*Information shown*.
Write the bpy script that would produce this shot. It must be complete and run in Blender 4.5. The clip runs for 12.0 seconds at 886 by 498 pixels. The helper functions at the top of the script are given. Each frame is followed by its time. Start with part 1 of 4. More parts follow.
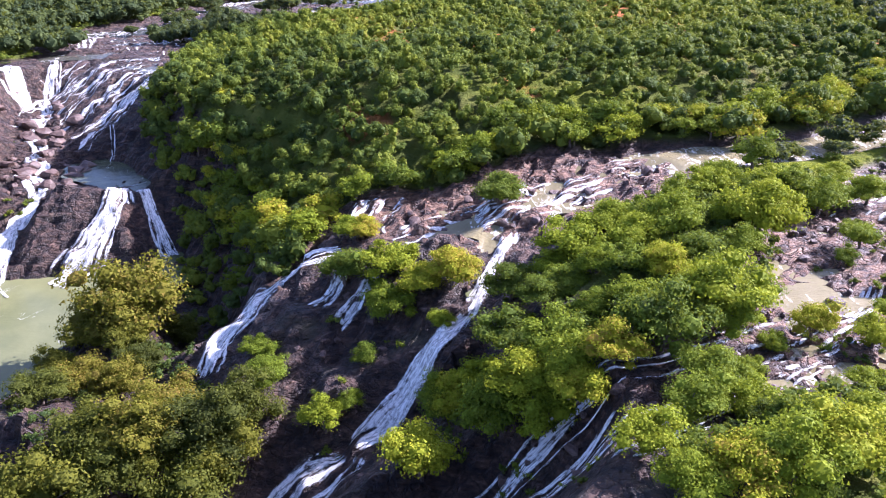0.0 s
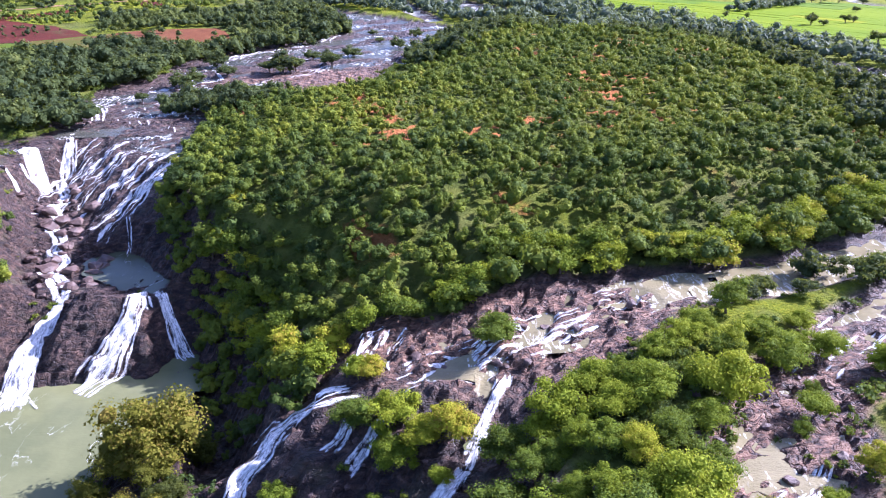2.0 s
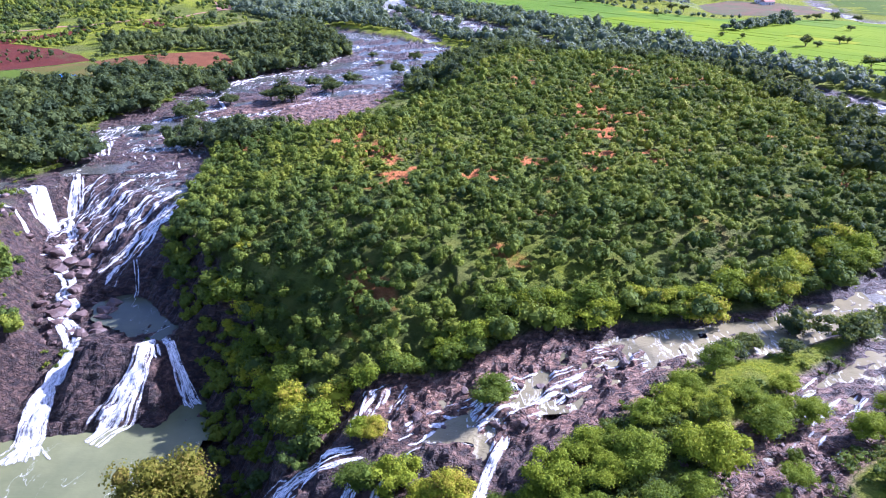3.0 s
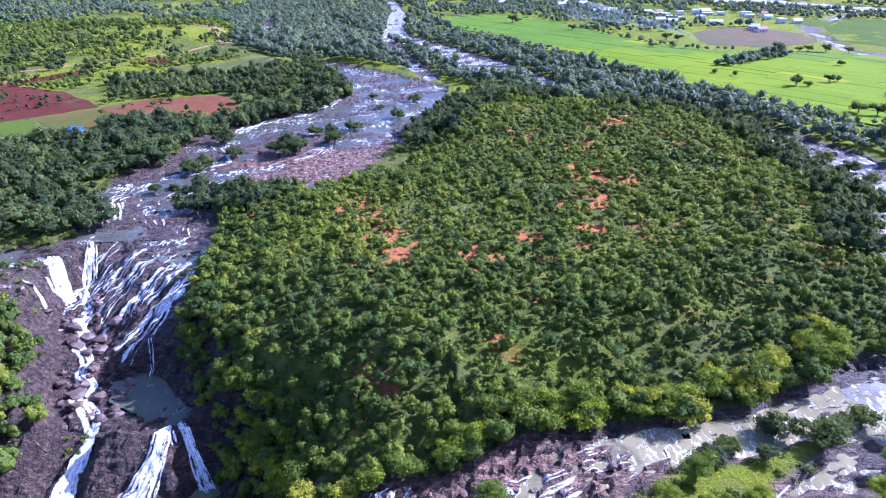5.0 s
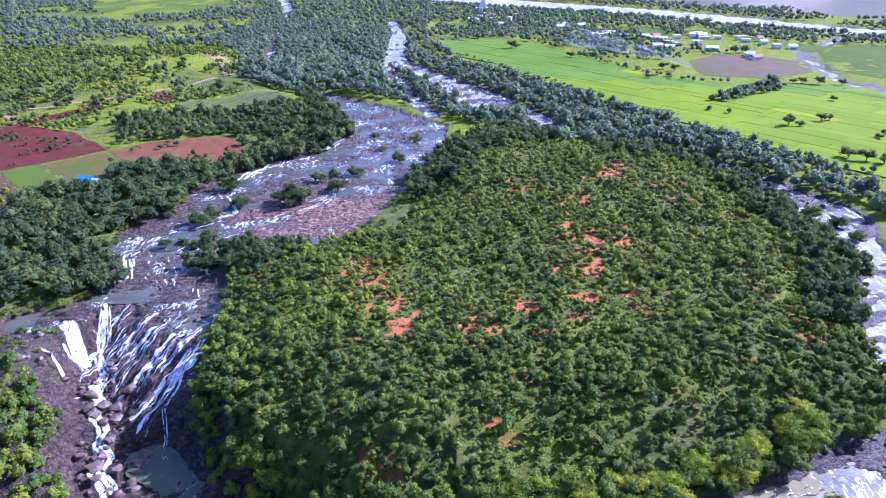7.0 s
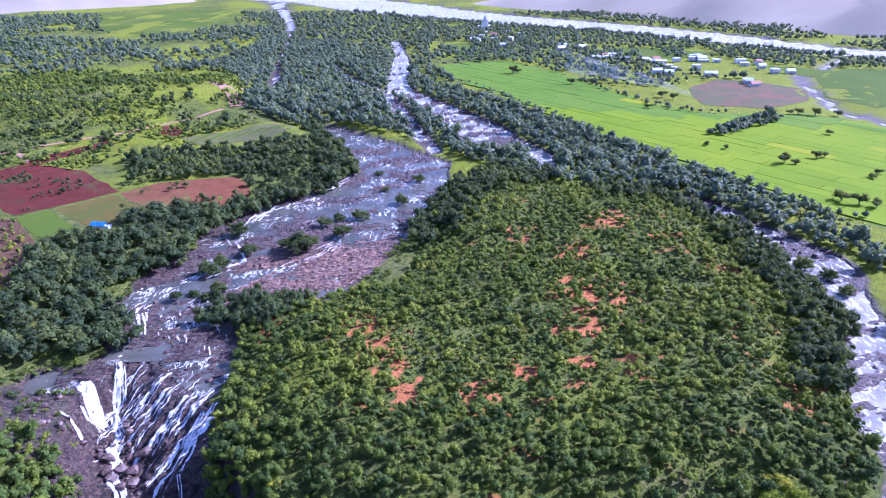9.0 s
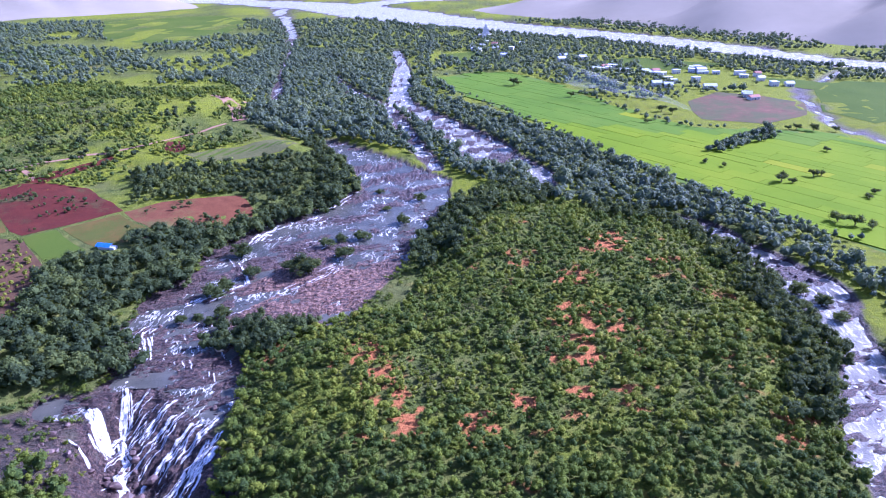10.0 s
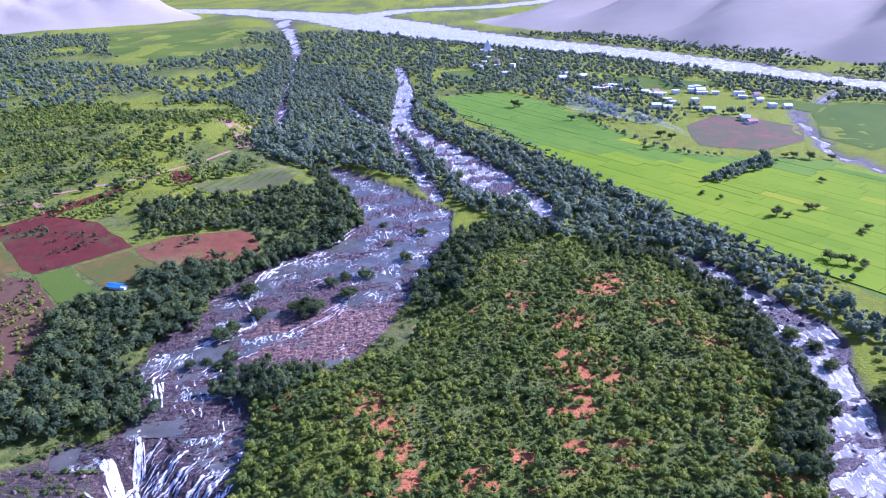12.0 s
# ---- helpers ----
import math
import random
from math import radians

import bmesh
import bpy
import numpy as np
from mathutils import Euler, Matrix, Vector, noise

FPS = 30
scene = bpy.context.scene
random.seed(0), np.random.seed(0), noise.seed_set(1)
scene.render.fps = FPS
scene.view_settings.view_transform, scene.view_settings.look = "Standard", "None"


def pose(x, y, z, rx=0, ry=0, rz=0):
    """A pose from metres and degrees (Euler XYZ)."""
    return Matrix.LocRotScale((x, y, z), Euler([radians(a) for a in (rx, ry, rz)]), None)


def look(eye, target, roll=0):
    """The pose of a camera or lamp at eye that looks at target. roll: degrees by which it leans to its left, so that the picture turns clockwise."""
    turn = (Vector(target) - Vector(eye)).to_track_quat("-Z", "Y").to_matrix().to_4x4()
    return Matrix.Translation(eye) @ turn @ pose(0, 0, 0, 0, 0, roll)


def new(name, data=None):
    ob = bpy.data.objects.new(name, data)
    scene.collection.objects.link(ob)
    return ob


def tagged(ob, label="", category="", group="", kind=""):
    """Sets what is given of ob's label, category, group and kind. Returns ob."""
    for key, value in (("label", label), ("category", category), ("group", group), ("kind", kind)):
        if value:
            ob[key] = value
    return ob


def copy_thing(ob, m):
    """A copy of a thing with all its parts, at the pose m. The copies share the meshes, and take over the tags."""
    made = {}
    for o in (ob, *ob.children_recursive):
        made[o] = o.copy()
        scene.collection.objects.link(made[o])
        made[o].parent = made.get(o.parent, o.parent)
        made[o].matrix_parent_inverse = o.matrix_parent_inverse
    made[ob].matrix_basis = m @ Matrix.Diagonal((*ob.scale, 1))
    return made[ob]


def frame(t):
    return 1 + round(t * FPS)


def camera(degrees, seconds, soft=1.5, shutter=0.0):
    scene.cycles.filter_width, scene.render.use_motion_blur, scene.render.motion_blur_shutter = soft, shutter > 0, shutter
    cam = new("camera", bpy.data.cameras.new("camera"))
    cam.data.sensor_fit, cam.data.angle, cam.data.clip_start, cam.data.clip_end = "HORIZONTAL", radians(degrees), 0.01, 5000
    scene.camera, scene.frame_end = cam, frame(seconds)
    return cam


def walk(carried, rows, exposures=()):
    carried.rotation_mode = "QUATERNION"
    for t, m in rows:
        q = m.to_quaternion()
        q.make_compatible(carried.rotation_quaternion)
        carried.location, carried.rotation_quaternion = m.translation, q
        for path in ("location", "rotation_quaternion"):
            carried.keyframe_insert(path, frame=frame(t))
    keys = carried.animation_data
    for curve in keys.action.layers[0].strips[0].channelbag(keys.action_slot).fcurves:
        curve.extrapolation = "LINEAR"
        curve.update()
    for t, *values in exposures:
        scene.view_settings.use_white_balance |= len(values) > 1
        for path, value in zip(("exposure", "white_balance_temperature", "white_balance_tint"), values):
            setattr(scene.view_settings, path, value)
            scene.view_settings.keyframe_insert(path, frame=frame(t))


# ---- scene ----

*What you need to do*.
Note every line above where the string "values" shows up, and copy those lines.

*Correct answer*.
    for t, *values in exposures:
        scene.view_settings.use_white_balance |= len(values) > 1
        for path, value in zip(("exposure", "white_balance_temperature", "white_balance_tint"), values):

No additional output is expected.